#### [Problem statement]
Collect each line holding the string "that".

Rows from a dataset of clips and code
#####

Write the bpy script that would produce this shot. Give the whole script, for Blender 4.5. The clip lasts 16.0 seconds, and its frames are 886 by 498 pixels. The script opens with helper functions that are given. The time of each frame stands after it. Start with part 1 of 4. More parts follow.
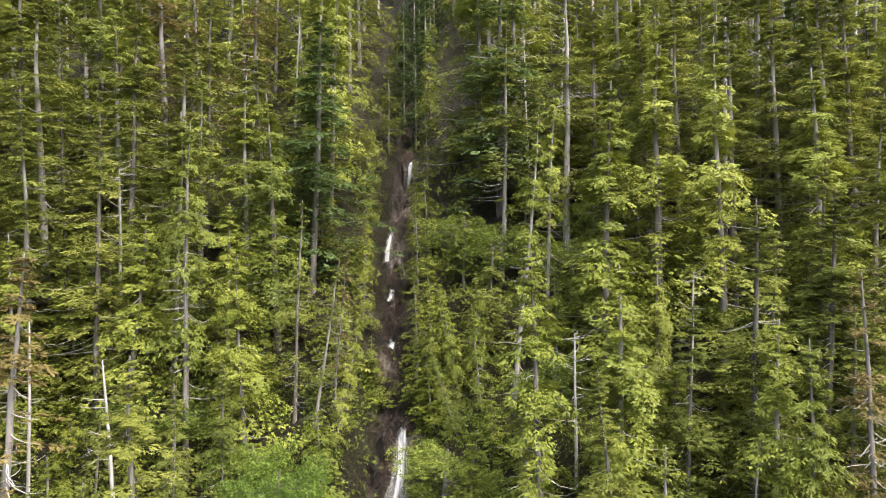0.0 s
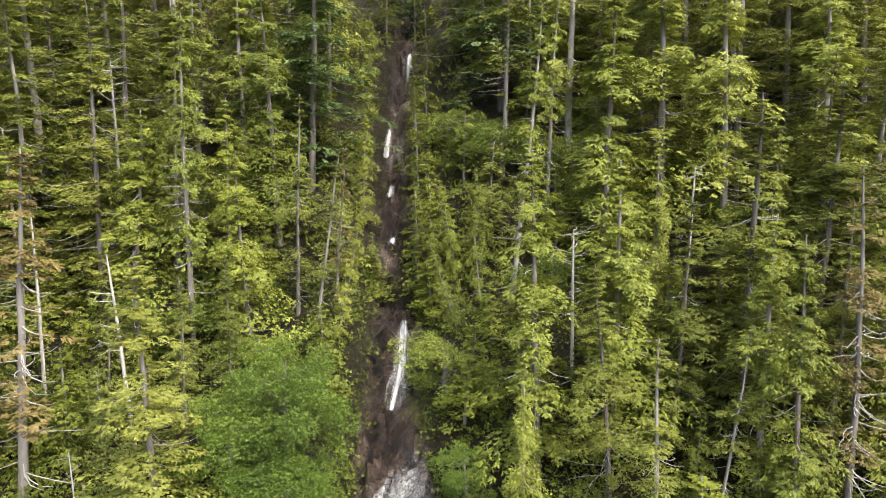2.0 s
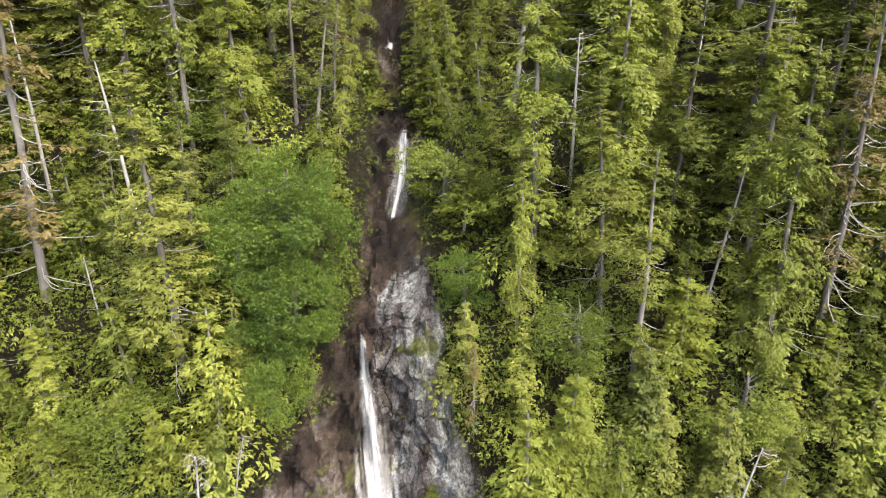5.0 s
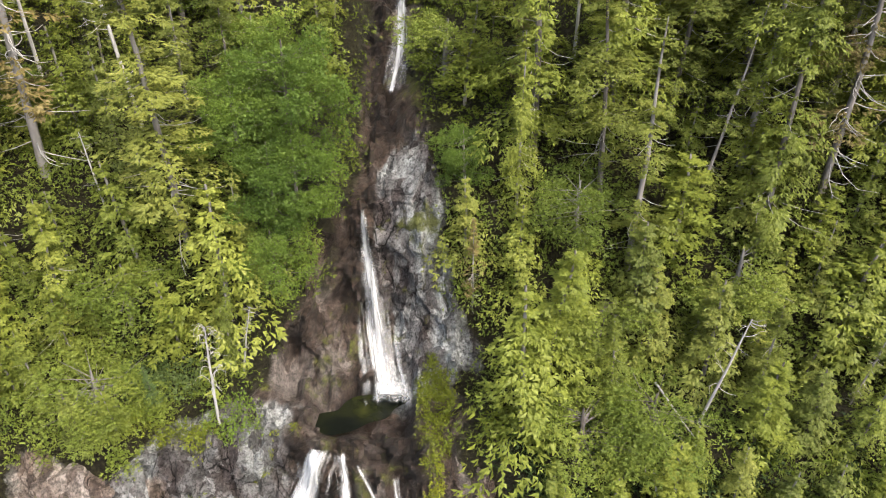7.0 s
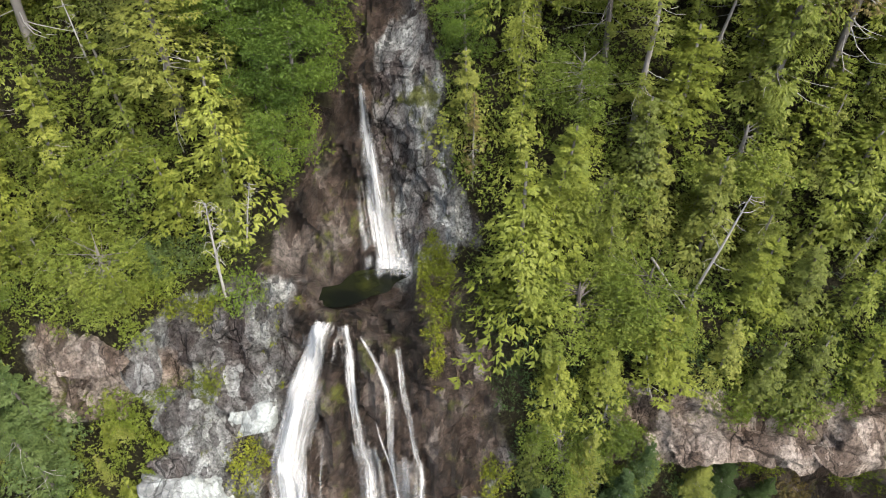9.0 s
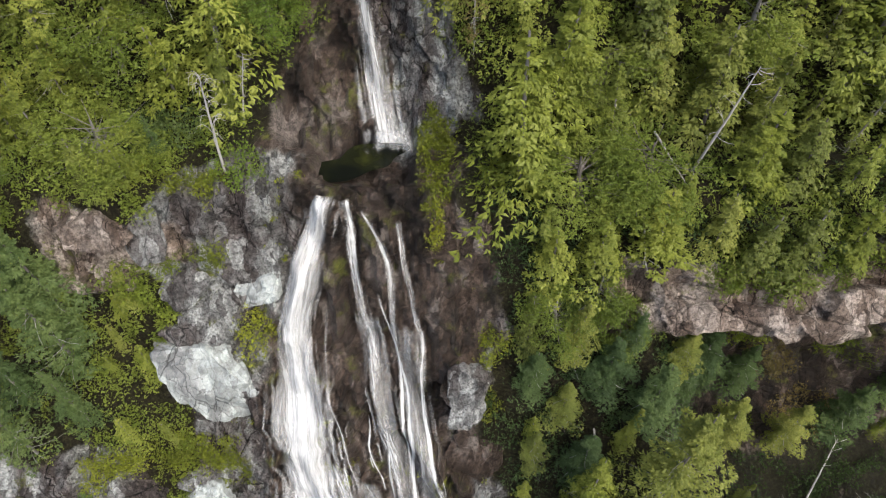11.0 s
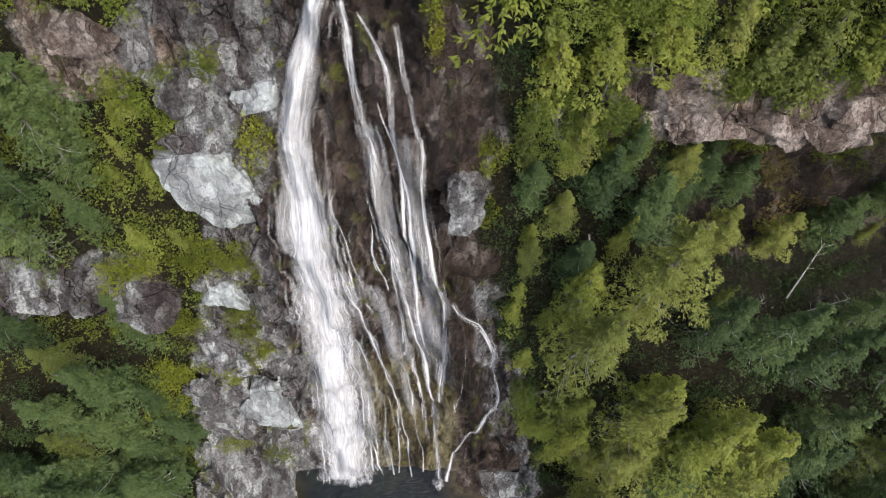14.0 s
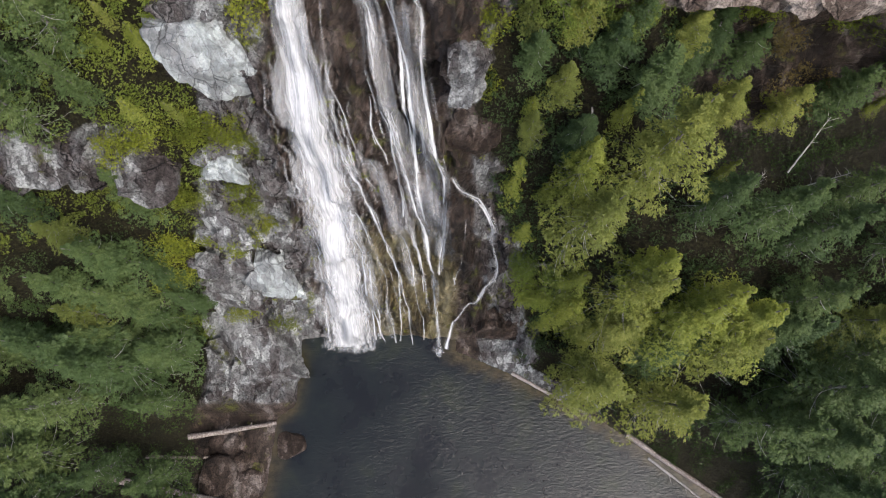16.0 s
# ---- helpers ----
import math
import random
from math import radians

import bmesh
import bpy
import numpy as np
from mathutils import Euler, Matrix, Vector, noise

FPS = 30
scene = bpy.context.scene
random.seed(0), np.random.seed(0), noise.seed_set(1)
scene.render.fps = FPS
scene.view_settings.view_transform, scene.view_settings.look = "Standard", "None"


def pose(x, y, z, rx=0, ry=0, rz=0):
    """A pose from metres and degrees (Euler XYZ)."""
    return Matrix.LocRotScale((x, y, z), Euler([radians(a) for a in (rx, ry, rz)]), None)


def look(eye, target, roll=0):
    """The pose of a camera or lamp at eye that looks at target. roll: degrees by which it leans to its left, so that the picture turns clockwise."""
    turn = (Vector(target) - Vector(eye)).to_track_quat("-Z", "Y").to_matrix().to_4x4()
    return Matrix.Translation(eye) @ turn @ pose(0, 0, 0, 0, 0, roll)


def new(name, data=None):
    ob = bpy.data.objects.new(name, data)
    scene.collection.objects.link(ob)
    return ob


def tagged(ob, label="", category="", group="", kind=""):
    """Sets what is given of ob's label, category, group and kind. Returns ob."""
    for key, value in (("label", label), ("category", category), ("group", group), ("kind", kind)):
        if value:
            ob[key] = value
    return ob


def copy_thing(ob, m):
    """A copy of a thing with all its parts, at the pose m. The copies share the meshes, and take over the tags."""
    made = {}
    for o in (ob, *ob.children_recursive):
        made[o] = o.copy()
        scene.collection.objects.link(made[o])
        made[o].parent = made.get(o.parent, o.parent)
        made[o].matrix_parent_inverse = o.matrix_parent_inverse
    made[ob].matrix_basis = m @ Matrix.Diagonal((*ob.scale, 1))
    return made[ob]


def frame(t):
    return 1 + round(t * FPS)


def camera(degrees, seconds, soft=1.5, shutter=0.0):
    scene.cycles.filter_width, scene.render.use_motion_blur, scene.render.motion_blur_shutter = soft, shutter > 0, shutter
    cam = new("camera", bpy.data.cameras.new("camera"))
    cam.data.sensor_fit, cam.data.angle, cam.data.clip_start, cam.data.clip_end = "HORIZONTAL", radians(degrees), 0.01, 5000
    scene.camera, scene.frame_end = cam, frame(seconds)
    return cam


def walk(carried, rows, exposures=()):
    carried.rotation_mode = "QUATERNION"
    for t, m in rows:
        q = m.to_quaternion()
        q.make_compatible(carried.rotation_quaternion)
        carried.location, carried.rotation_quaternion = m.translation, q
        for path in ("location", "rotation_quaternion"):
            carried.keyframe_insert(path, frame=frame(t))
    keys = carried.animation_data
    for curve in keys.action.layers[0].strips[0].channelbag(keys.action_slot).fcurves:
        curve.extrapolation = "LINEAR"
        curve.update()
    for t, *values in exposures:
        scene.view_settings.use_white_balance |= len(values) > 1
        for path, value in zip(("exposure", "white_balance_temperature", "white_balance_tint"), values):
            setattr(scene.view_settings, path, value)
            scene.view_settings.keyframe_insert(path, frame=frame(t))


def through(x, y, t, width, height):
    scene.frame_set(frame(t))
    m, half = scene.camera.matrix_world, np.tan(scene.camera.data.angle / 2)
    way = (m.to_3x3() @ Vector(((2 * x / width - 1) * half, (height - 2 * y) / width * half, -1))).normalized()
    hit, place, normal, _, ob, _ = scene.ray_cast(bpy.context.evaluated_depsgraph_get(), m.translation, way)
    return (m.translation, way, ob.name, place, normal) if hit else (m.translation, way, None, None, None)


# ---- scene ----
# ---- camera: it hovers over the pool and tilts down ----
cam = camera(64.6, 16.0, 1.05)
EYE = 85.0
EXPOSURE, KELVIN, TINT = 1.93, 6530, 10
PITCH = [(0, 0), (0.5, -1.76), (1, -3.65), (1.5, -5.93), (2, -8.49), (2.5, -11.09), (3, -13.68), (3.5, -16.28), (4, -18.86), (6.5, -31.62), (7, -34.14), (7.5, -36.66), (8, -39.17), (8.5, -41.7), (9, -44.22), (11.5, -57.05), (12, -59.66), (12.5, -62.26), (13, -64.86), (13.5, -67.47), (14, -70.02), (14.5, -72.58), (15, -75.14), (15.5, -77.7), (16, -80.26)]
walk(cam, [(t, pose(0, 0, EYE, 90 + p, 0, 0.04)) for t, p in PITCH], exposures=[(0, EXPOSURE + 0.07, KELVIN, TINT), (3, EXPOSURE + 0.0, KELVIN, TINT), (6, EXPOSURE - 0.17, KELVIN, TINT), (9, EXPOSURE - 0.58, KELVIN - 150, TINT - 3), (12.5, EXPOSURE - 1.13, KELVIN - 300, TINT), (16, EXPOSURE - 1.18, KELVIN - 450, TINT + 2)])

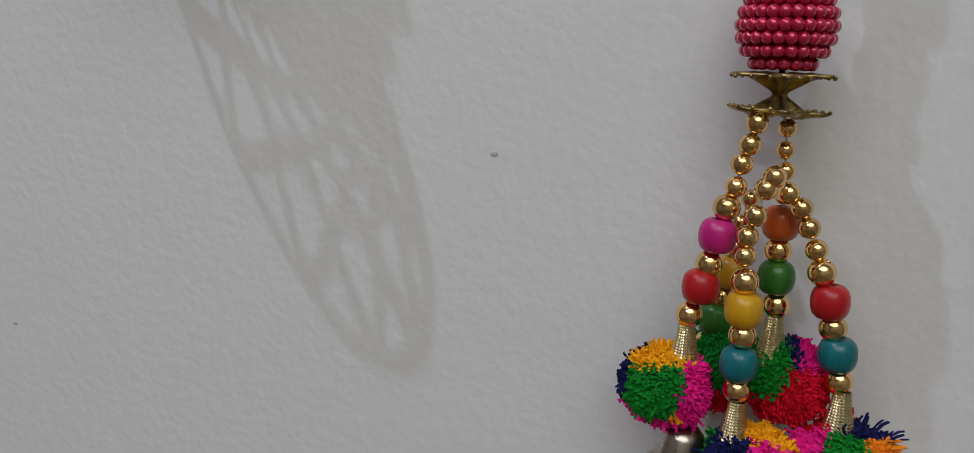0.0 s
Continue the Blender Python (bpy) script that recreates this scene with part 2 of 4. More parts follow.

#####

#### [Task solution]
Write the bpy script that would produce this shot. Give the whole script, for Blender 4.5. The clip lasts 16.0 seconds, and its frames are 886 by 498 pixels. The script opens with helper functions that are given. The time of each frame stands after it. Start with part 1 of 4. More parts follow.
    """The pose of a camera or lamp at eye that looks at target. roll: degrees by which it leans to its left, so that the picture turns clockwise."""
Continue the Blender Python (bpy) script that recreates this scene with part 2 of 4. More parts follow.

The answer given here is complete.